Paul Hausser (1880-1972) was an officer in the German Army, achieving the high rank of Lieutenant-General in the inter-war Reichswehr. After retirement from the regular Army he became one of the most eminent leaders of the Waffen-SS, and fought in both the eastern and western fronts of World War II. During questioning, he vigorously defended the military role of the Waffen-SS and strongly denied that it was involved in any atrocities. After the war he sought to rehabilitate the reputation and legal status of the Waffen-SS.
Georg Konrad Morgen (1909-1982) was an SS judge drafted compulsorily into the General SS. In 1943 he was assigned a case of corruption in the concentration camp of Weimar-Buchenwald. His investigations over time became more extensive, and he discovered the policy of mass executions in the camps. Morgen went on to prosecute so many Nazi officers for individual violations that by April 1944, Himmler personally ordered him to restrain his cases. After the war, he continued in his legal career.
Wolfram Sievers (1905-1948) was the Reich manager of the Ahnenerbe (Ancestral Heritage Society) and was tried during the Doctors Trial where he was dubbed the Nazi Bluebeard. The experiments on humans had been conducted under the auspices of the Institute for Military Scientific Research, a part of the Ahnenerbe, and therefore the prosecution at Nuremberg laid the final responsibility for these barbaric acts on Sievers. He was hanged for crimes against humanity in June 1948.
Bob Carruthers
Statement of Criminality of Groups and Organisations
DIE SCHUTZSTAFFELN DER NATIONALSOZIALISTISCHEN DEUTSCHEN ARBEITERPARTEI (COMMONLY KNOWN AS THE SS) INCLUDING DER SICHERHEITSDIENST (COMMONLY KNOWN AS THE SD)

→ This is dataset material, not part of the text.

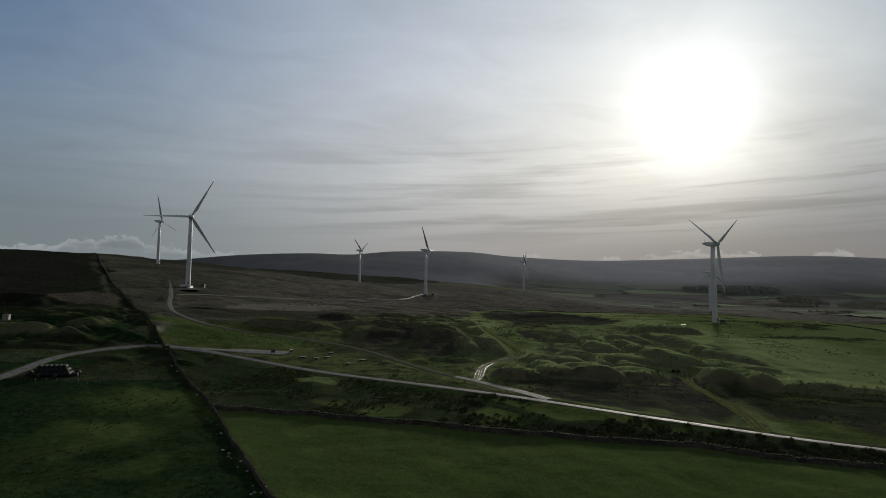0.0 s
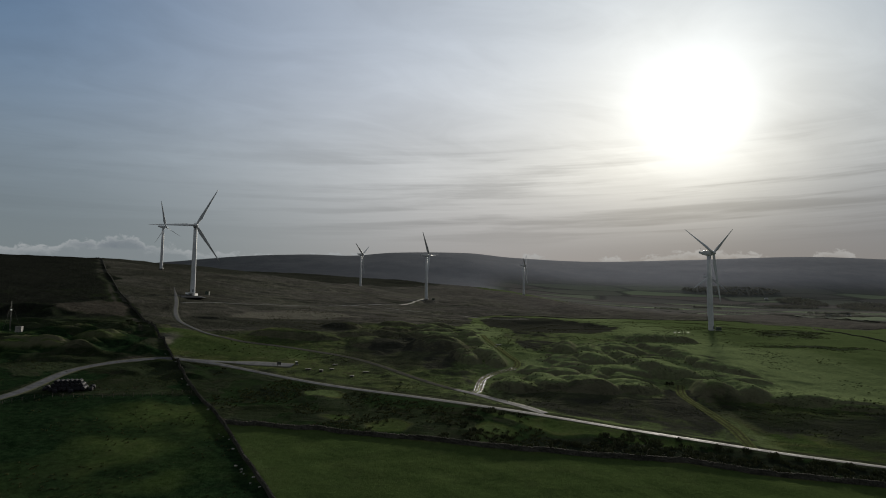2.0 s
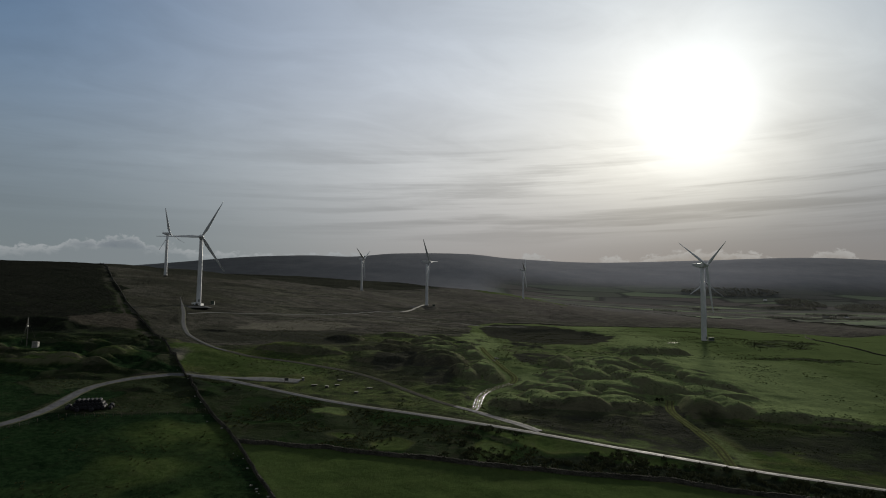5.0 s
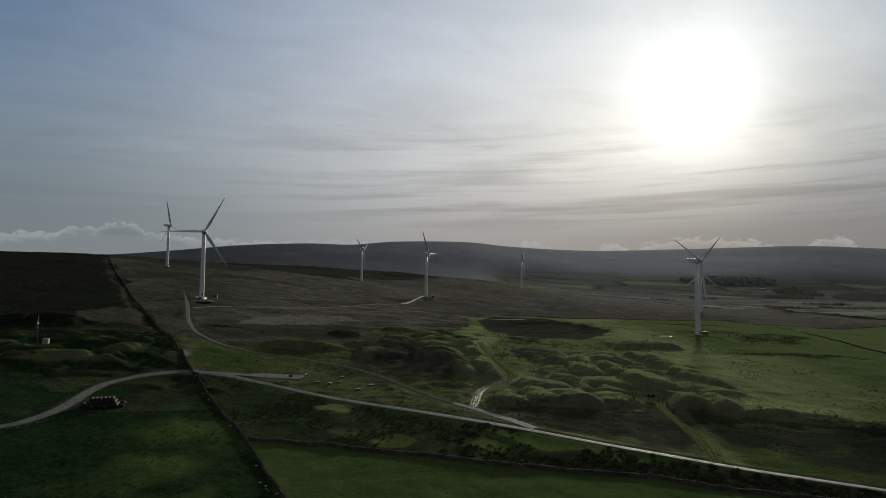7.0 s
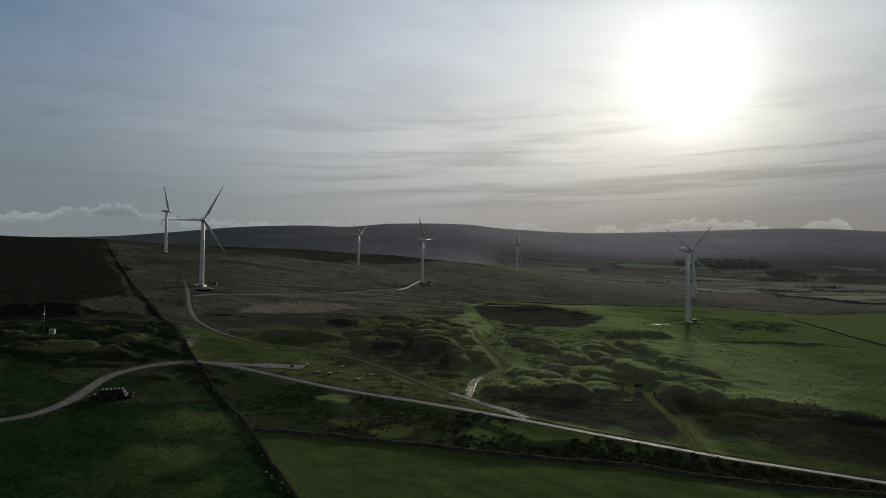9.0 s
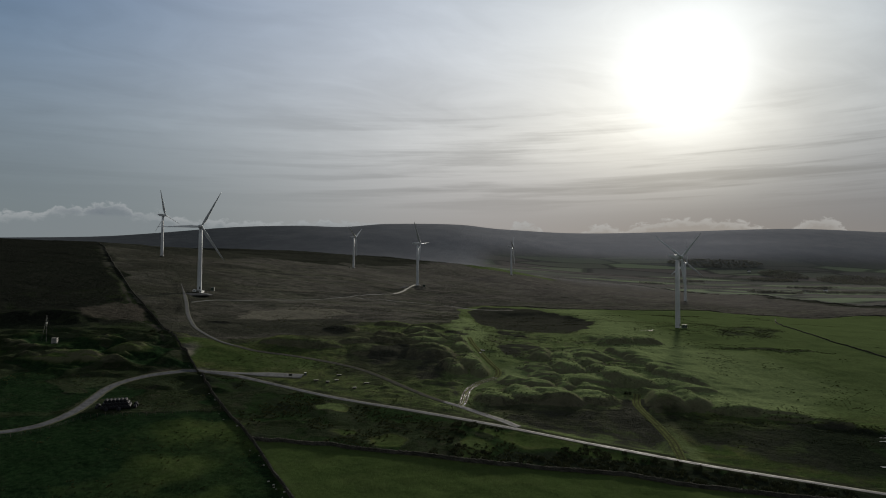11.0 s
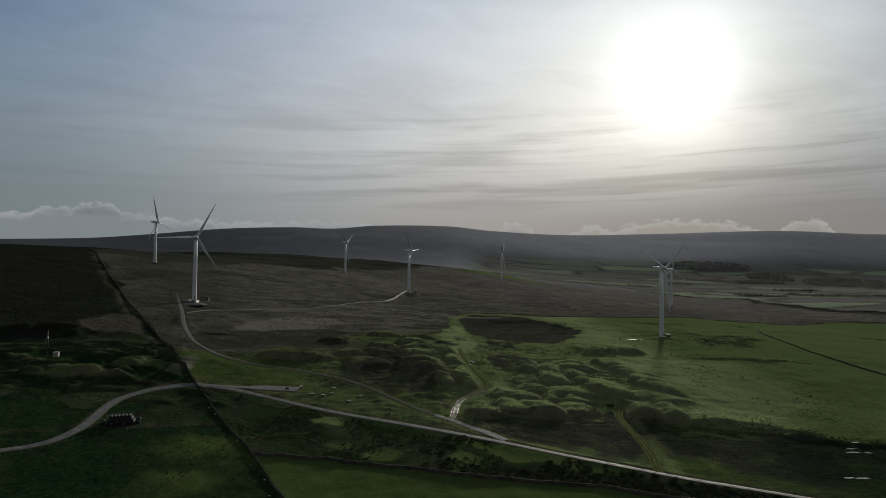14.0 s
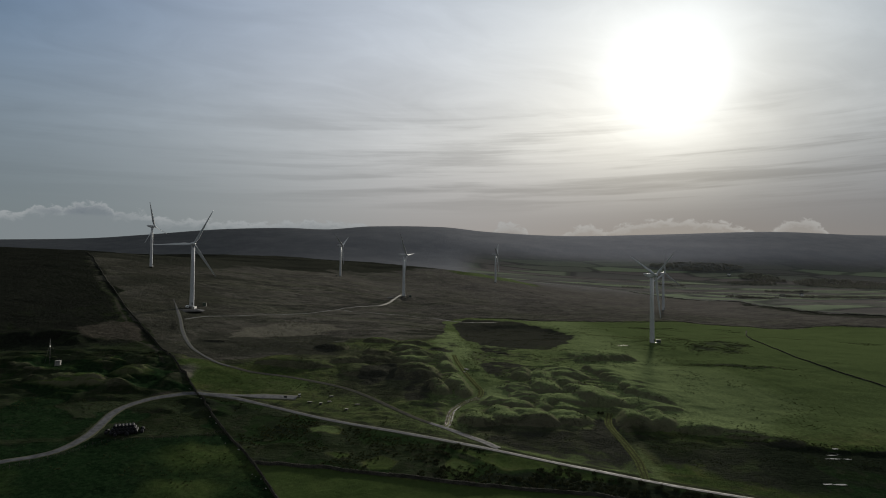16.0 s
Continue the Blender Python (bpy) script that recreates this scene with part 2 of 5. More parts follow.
    hazed_hills = g.mix(g.span(bearing, 0.36, 0.72, 0.0, 0.7), hazed_hills, g.mix(g.span(big, 0.4, 0.62), (0.118, 0.118, 0.116), (0.135, 0.134, 0.13)))
    cells = g.add("ShaderNodeTexVoronoi", {"Vector": g.scaled(place, 0.42, 1.5, 0.0), "Scale": 0.0055}).outputs["Color"]
    plot = g.add("ShaderNodeSeparateColor", {0: cells}).outputs[0]
    # valley fields kept pale as well, with haze mixed into their colour
    fields = g.mix(g.span(plot, 0.1, 0.6), (0.076, 0.074, 0.063), (0.125, 0.144, 0.09))
    fields = g.mix(g.span(plot, 0.72, 0.75), fields, (0.088, 0.08, 0.069))
    rim = g.add("ShaderNodeTexVoronoi", {"Vector": g.scaled(place, 0.42, 1.5, 0.0), "Scale": 0.0055}, feature="DISTANCE_TO_EDGE").outputs["Distance"]
    fields = g.mix(g.math("MULTIPLY", g.span(g.math("ADD", rim, g.math("MULTIPLY", g.math("SUBTRACT", mid, 0.5), 0.08)), 0.07, 0.02), 0.7), fields, (0.036, 0.036, 0.032))
    colour = g.mix(g.math("MULTIPLY", far, g.math("SUBTRACT", 1.0, moor, clamp=True)), colour, fields)
    colour = g.mix(g.math("MULTIPLY", far, moor), colour, hazed_hills)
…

Die Schutzstaffeln der Nationalsozialistischen Deutschen Arbeiterpartei (commonly known as the SS) including Der Sicherheitsdienst (commonly known as the SD) and all offices, departments, services, agencies, branches, formations, organisations and groups of which it was at any time comprised or which were at any time integrated in it, including but not limited to, the Allgemeine SS, the Waffen SS, the SS Totenkopf Verbande, SS Polizei Regimente and Der Sicherheitsdienst des Reichsfuehrers-SS (commonly known as the SD).
The SS, originally established by Hitler in 1925 as an elite section of the SA to furnish a protective guard for the Fuehrer and Nazi Party leaders, became an independent formation of the Nazi Party in 1934 under the leadership of the Reichsfuehrer-SS, Heinrich Himmler. It was composed of voluntary members, selected in accordance with Nazi biological, racial and political theories, completely indoctrinated in Nazi ideology and pledged to uncompromising obedience to the Fuehrer. After the accession of the Nazi conspirators to power, it developed many departments, agencies, formations and branches and extended its influence and control over numerous fields of governmental and Party activity. Through Heinrich Himmler, as Reichsfuehrer-SS and Chief of the German Police, agencies and units of the SS and of the Reich were joined in operation to form a unified repressive police force. Der Sicherheitsdienst des Reichsfuehrers-SS (commonly known as the SD), a department of the SS, was developed into a vast espionage and counter-intelligence system which operated in conjunction with the Gestapo and criminal police in detecting, suppressing and eliminating tendencies, groups and individuals deemed hostile or potentially hostile to the Nazi Party, its leaders, principles and objectives, and eventually was combined with the Gestapo and criminal police in a single security police department, the Reich Main Security Office.